The video brought up another issue that I've contemplated but never in the terms that it presented. Whereas I thought about literature and culture enriching people and the importance of it but feeling guilty because I'm coming from an ivory tower, the video argued that people consume to such a degree that they then have to labor and work to the point of exhaustion to support their physical quality of life while probably allowing their emotional, mental and spiritual lives suffer (my note: just look at all the debt issues in the United States alone -- good way to keep a country stable when people could pin all types of vice on things: allow them to consume then worry about how to pay off the costs of that consumption). And to bandage the suffering of their minds, emotions and souls, they go out and buy more. A lot easier and less time and labor consuming than actually trying to develop these facilities.

All the above really helps to bolster the foundation to my novel, a society that provides salvation through consumption, consumption, consumption, identifying with an image, trying to transcend themselves to embody that image only for that effort to get mutated into losing your soul. And crap. . .I hate revealing my interpretation of my own work, but I'm just way too excited right now about this topic to stop myself.
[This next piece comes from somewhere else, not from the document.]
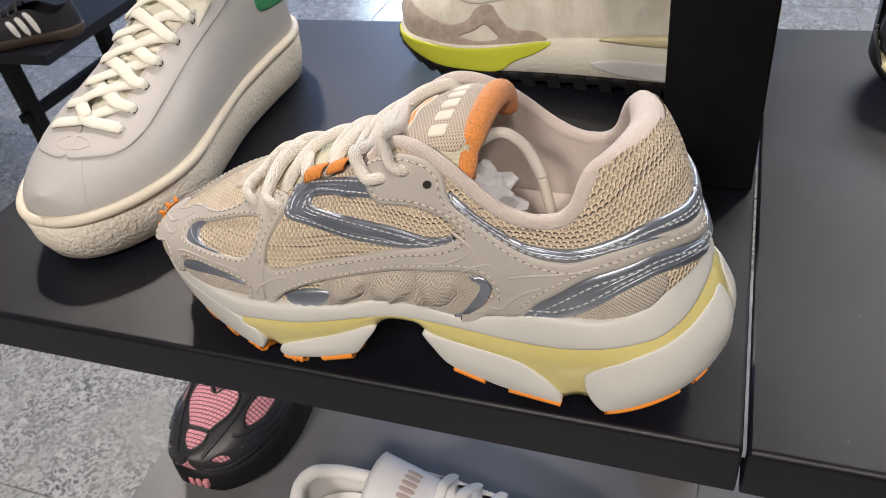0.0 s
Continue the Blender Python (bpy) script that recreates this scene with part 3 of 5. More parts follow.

I feel like I can apply to my current paper this information and its relation to the theory I'm using for my project. My mind is mulling over how to do it, but it's kind of difficult since the paper is on a utopian community back in the mid-19th century, roundabout when mass consumption was in its primordial stages. In many ways, I think some of the people back then sensed the issues at hand, but it will take a fair amount of work and research to translate the current argument to that much in the past. Maybe some of the identification and transference ideas that I'm trying to use the novel will help. . ..

But dangit, I've got to clean up around the house, maintain the family's conspicuous consumption and address some holiday consumerism.